Pippo sporting Oakleys, a new dye job, and perhaps a bit of a straightener?
Sebastien Rosseler with what looks like a "high and tight."
According to Cycle Sport America, November, 2008; the following list is "bad biker hairdos." You can make of that title what you will. Are these bad boys? or boys with bad hair? Whatever you do- don't shoot the messenger.
- "Fabian Cancellara's Bouffant- How does the world's best TT rider get such volume? Can the rumors be true? Does fab Fab really wear his TT helmet indoors to prevent his hair from going flat?
- Dave Zabriskie's 'tache- DZ gets all the credit, but apparently inspiration came from his teammate, Cozza. No doubt he wants it to look porn star chic but we reckon it betrays a hitherto unseen sensible side to Mr. Z. Does he actually go home, pull on some ironed beige pants and slippers and read the newspaper of an evening?

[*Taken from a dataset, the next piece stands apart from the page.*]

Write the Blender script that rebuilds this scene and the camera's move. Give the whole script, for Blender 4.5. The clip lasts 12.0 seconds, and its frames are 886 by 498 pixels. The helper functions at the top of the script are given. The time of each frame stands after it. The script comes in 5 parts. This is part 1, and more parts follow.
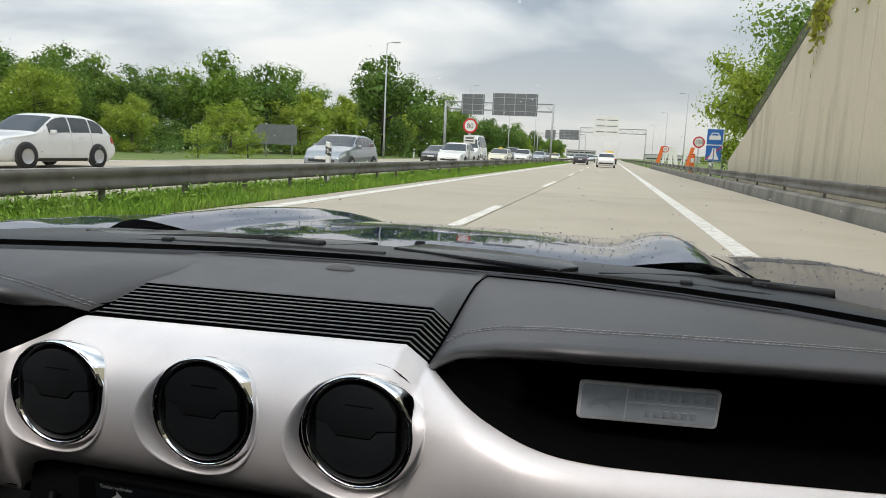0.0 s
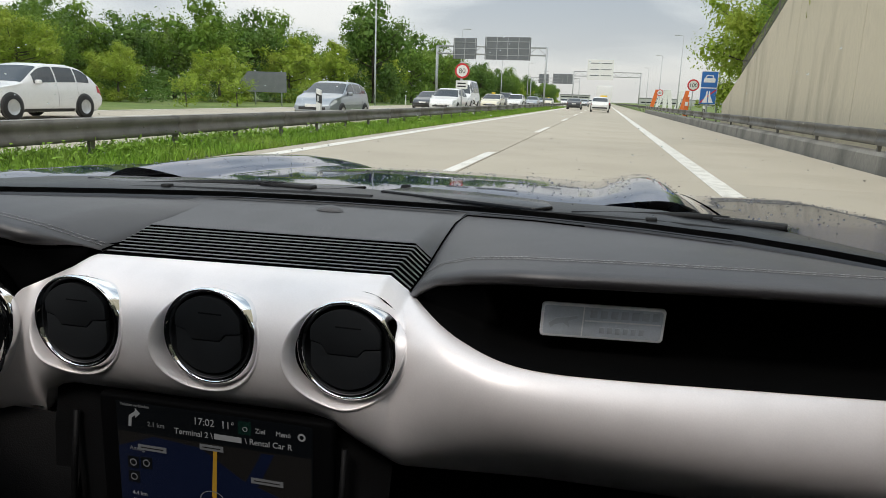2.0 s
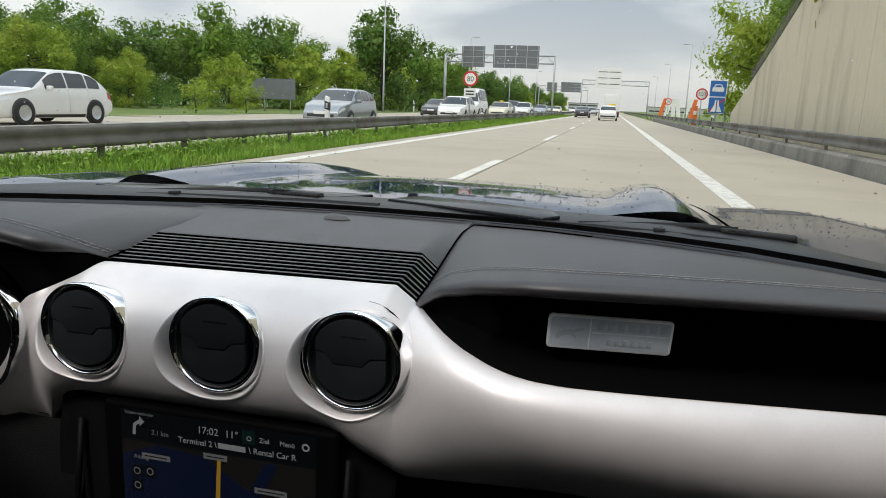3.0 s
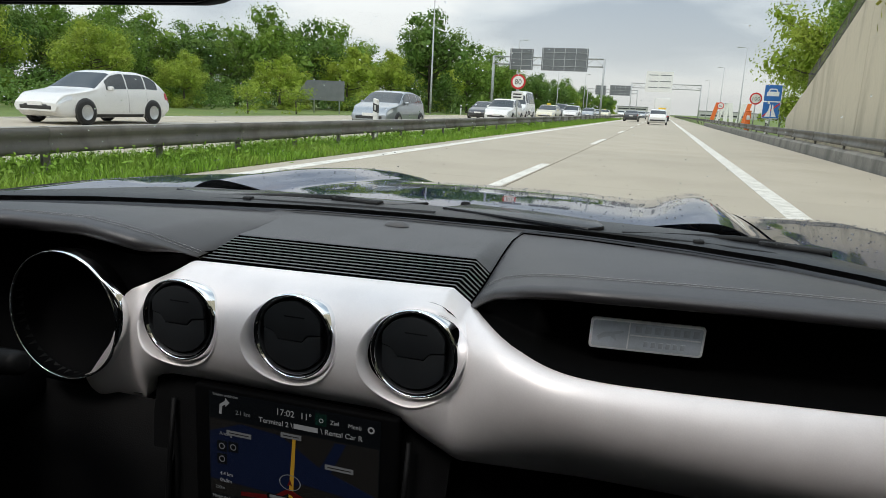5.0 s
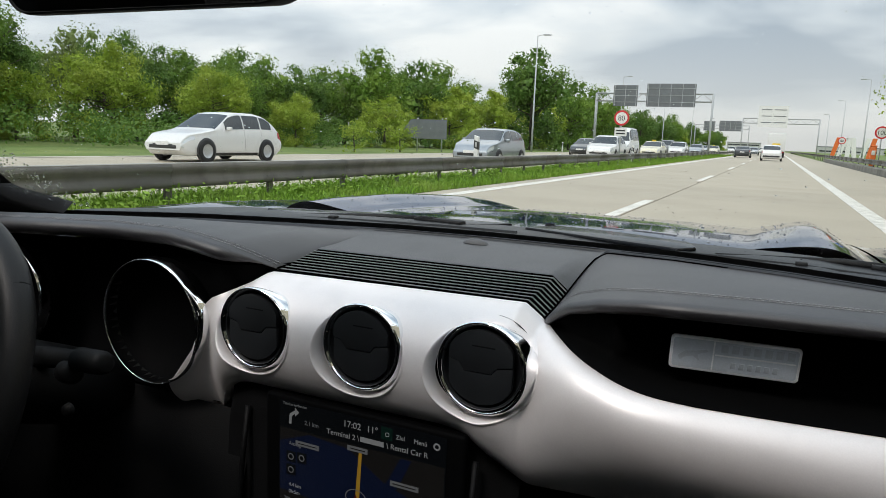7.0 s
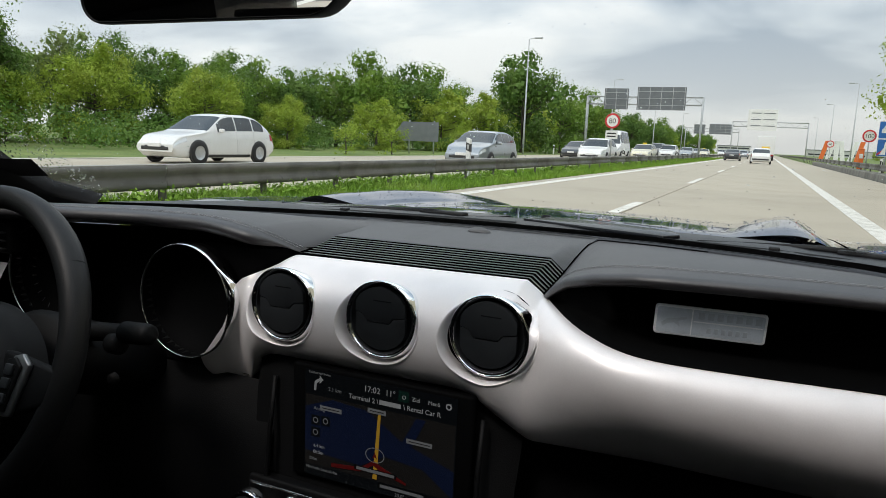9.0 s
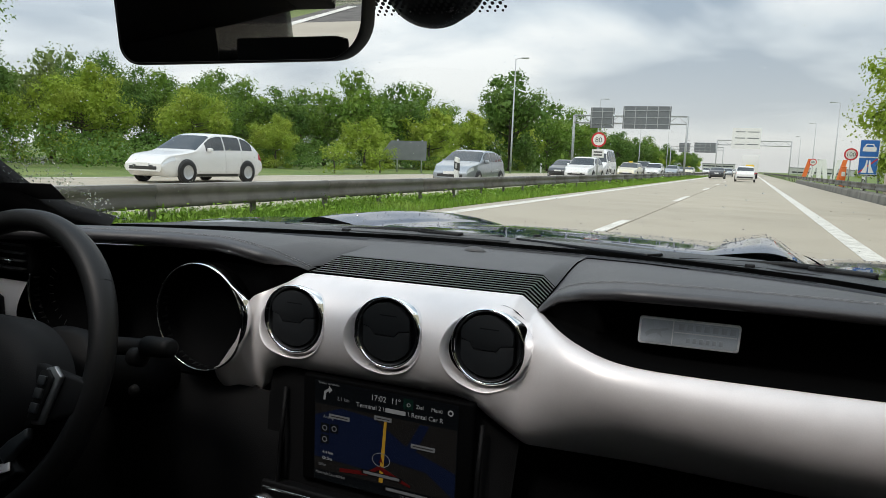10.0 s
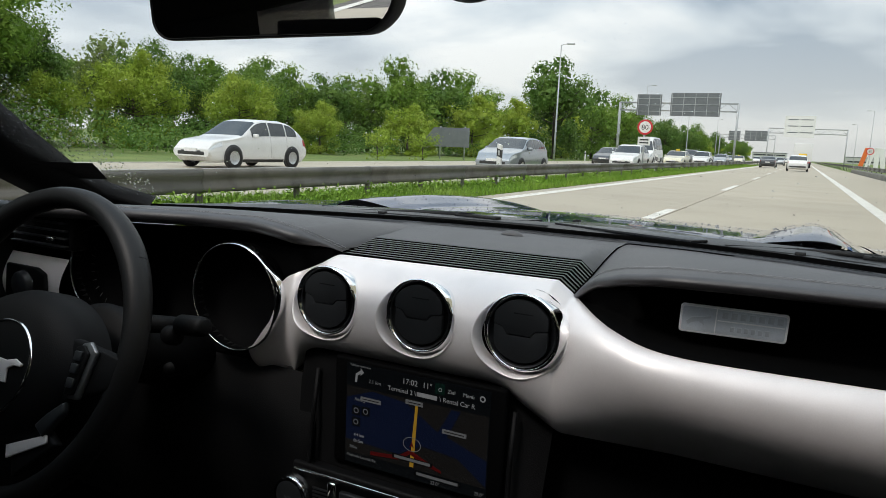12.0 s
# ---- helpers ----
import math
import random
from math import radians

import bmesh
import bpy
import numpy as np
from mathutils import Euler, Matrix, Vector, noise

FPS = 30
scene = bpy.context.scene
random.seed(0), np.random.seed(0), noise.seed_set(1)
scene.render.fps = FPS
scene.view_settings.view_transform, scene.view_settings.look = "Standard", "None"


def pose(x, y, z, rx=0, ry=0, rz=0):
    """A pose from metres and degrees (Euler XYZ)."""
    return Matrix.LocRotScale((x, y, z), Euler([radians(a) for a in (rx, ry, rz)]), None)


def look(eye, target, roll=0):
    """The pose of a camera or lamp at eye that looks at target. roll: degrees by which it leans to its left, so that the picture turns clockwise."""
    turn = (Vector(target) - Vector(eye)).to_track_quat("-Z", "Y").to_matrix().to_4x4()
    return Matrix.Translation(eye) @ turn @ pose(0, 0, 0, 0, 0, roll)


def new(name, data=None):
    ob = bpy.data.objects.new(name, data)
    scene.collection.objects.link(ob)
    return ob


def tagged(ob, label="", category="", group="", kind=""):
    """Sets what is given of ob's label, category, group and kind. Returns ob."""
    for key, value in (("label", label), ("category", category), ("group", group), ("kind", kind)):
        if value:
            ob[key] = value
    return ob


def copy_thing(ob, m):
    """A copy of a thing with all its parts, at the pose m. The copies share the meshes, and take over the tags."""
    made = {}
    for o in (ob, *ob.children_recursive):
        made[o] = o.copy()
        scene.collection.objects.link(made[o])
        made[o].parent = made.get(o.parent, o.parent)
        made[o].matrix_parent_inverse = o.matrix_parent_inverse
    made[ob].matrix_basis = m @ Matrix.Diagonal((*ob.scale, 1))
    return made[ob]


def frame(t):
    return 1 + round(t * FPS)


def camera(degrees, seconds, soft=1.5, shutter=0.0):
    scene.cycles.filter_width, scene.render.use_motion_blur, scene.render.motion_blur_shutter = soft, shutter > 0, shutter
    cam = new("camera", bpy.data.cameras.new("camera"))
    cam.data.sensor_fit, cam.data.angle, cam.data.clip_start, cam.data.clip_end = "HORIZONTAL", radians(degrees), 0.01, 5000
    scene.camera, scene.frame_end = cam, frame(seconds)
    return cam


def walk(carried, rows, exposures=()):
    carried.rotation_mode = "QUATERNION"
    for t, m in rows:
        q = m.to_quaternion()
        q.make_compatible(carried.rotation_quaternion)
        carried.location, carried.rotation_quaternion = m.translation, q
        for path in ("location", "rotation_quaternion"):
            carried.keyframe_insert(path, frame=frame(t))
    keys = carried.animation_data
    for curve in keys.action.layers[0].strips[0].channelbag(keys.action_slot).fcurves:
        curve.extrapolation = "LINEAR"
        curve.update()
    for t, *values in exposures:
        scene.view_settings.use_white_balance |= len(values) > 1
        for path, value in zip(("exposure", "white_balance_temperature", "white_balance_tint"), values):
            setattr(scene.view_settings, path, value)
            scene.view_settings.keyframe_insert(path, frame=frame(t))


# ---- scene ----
cam = camera(64.6, 12.0, soft=0.8)
PATH = [
    (0, (0.303, -0.477, 0.971), (-0.142, 1.453, 0.691), 2.7),
    (0.5, (0.34, -0.524, 1.0), (-0.022, 1.419, 0.693), 2.1),
    (1, (0.343, -0.539, 0.982), (-0.034, 1.379, 0.56), 2.0),
    (1.5, (0.327, -0.538, 0.973), (-0.057, 1.377, 0.542), 3.0),
    (2, (0.331, -0.536, 0.973), (-0.085, 1.373, 0.547), 2.1),
    (2.5, (0.331, -0.532, 0.974), (-0.11, 1.374, 0.559), 2.3),
    (4.5, (0.33, -0.566, 0.979), (-0.087, 1.349, 0.581), 2.7),
    (5, (0.337, -0.604, 0.994), (-0.222, 1.273, 0.588), 2.8),
    (5.5, (0.356, -0.61, 0.997), (-0.343, 1.226, 0.622), 1.6),
    (6, (0.356, -0.575, 0.98), (-0.364, 1.257, 0.628), 2.7),
    (6.5, (0.358, -0.572, 0.966), (-0.446, 1.228, 0.633), 2.4),
    (8.5, (0.367, -0.645, 0.971), (-0.487, 1.141, 0.687), 2.3),
    (9, (0.378, -0.669, 0.958), (-0.434, 1.132, 0.651), 2.4),
    (9.5, (0.383, -0.72, 0.965), (-0.485, 1.057, 0.672), 2.6),
    (10, (0.39, -0.734, 0.967), (-0.396, 1.087, 0.713), 2.3),
    (10.5, (0.392, -0.735, 0.958), (-0.395, 1.089, 0.721), 2.5),
    (11, (0.39, -0.705, 0.96), (-0.43, 1.097, 0.673), 2.8),
    (11.5, (0.389, -0.715, 0.962), (-0.504, 1.051, 0.676), 1.9),
    (12, (0.391, -0.714, 0.959), (-0.499, 1.053, 0.664), 2.6),
]
walk(cam, [(t, look(eye, aim, lean)) for t, eye, aim, lean in PATH], exposures=((0, 0.14, 6950, 15), (2.5, 0.14, 6900, 14.5), (4.5, 0.14, 6760, 13), (12, 0.14, 6780, 13)))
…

- Stefan Schumacher's Dome- Just get a duster, a can of ordinary furniture polish, a quick bugg in front of the mirror and your Schumi look is complete. Other riders need sunglasses for the glare.
- Bradley Wiggins's Mod Look- There was almost no outrage in the British Cycling camp at the Olympics when Brad offered to trim his Paul Weller tribute barnet and sideburns because of fears it would cause his head to overheat in the pursuit. Now the games are over, the hair is growing again and Brad can break out his collection of nearly 1,000 pristine Fred Polly polo shirts ** this may not be true.
- Peter Wrolich's Bubble Perm- At the start of the Tour de France stages, even Frenchy yokels with missing teeth and wonky, hick-style hair stop and stare at Wrolich's afro.
- Fabian Wegmann's Bleached Spikes- What's the betting that when Fabian was 12, he begged to be allowed to spike and dye his hair, only to be told no, no, a thousand times no. Tortured by those mumsy words:"But you've got lovely hair, why do you want to ruin it?" he headed to the salon by himself and implored the stylists to do their worst. More than a decade later and he still looks the same.
- Vladimir Karpet's Mullet- It's just too easy to make fun of Vlad's mullet. A haircut that betrays the fact that he was 9 when the Berlin Wall came down. He was at a vulnerable age when he would have first been exposed to proper Heavy Metal. Perhaps we should be grateful he didn't opt for a poodle cut. Or go for the dreadful mullet and spiky hair combo that Erik Zabel was doing back in the mid '90s.
- Sebastien Rosseler's "Dolph Lundgren" Squaretop- When you've got a squarish head in the first place, you probably want to draw attention away from the fact. This makes Rosseler's blonde cube a very peculiar choice, unless he's trying to look like a Swedish action hero playing a Russian bloke in a Rocky film.
- Filippo Pozzato's Eurotrash Ringlets- Even when the sun is shining, Pozzato's hair makes it look like he just stepped out of a rain storm. The loose perm and highlights try to exude easy charm, but end up looking manufactured and sleazy. All he needs is a pale pink vest, a pair of Espadrilles and an eye for the ladies. Well he's certainly working on the last of these.
- Franco Pellizotti's Bird's Nest- Pellizotti's greatest achievements are finishing in the top 10 in the Giro and allowing a family of housemartins to take up residence in his hair."